» **Task to carry out**
Copy the material that follows word for word and omit its pictures.

» **Recorded data**
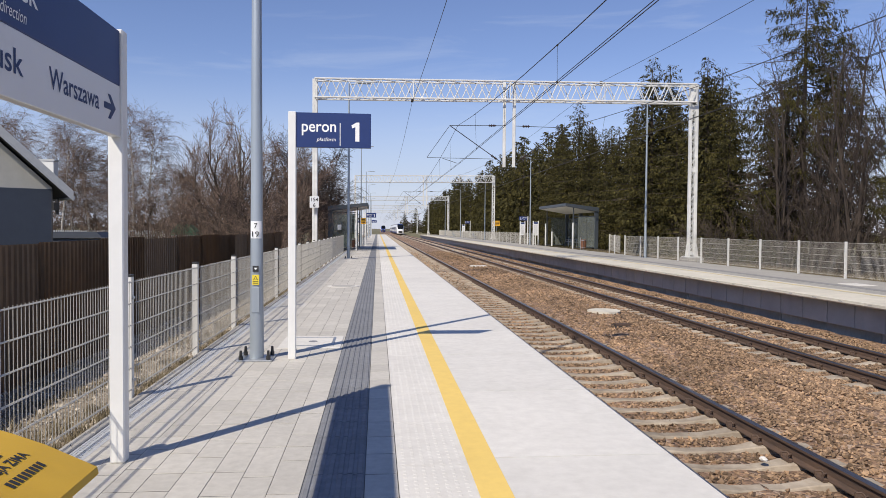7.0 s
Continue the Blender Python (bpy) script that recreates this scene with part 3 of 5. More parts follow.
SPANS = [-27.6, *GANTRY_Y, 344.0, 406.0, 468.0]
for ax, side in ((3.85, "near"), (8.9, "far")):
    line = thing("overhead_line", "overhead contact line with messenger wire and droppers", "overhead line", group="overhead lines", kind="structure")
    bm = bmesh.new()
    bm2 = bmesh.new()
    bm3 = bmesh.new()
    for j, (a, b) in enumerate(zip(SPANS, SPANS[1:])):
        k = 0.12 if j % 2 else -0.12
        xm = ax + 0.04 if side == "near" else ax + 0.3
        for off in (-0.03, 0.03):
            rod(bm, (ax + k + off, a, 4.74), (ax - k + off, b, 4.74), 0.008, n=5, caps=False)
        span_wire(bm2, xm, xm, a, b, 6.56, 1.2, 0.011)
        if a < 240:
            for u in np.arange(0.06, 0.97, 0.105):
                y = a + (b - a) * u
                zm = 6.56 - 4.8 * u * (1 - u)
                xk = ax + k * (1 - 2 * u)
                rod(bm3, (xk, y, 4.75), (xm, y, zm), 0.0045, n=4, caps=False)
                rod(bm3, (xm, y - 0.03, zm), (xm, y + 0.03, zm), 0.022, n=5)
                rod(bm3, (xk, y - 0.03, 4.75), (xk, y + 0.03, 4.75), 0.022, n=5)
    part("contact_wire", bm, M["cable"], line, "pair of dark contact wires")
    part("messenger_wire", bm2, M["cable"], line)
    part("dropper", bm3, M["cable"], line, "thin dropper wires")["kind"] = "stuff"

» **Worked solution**
7.0 s
Continue the Blender Python (bpy) script that recreates this scene with part 3 of 5. More parts follow.
SPANS = [-27.6, *GANTRY_Y, 344.0, 406.0, 468.0]
for ax, side in ((3.85, "near"), (8.9, "far")):
    line = thing("overhead_line", "overhead contact line with messenger wire and droppers", "overhead line", group="overhead lines", kind="structure")
    bm = bmesh.new()
    bm2 = bmesh.new()
    bm3 = bmesh.new()
    for j, (a, b) in enumerate(zip(SPANS, SPANS[1:])):
        k = 0.12 if j % 2 else -0.12
        xm = ax + 0.04 if side == "near" else ax + 0.3
        for off in (-0.03, 0.03):
            rod(bm, (ax + k + off, a, 4.74), (ax - k + off, b, 4.74), 0.008, n=5, caps=False)
        span_wire(bm2, xm, xm, a, b, 6.56, 1.2, 0.011)
        if a < 240:
            for u in np.arange(0.06, 0.97, 0.105):
                y = a + (b - a) * u
                zm = 6.56 - 4.8 * u * (1 - u)
                xk = ax + k * (1 - 2 * u)
                rod(bm3, (xk, y, 4.75), (xm, y, zm), 0.0045, n=4, caps=False)
                rod(bm3, (xm, y - 0.03, zm), (xm, y + 0.03, zm), 0.022, n=5)
                rod(bm3, (xk, y - 0.03, 4.75), (xk, y + 0.03, 4.75), 0.022, n=5)
    part("contact_wire", bm, M["cable"], line, "pair of dark contact wires")
    part("messenger_wire", bm2, M["cable"], line)
    part("dropper", bm3, M["cable"], line, "thin dropper wires")["kind"] = "stuff"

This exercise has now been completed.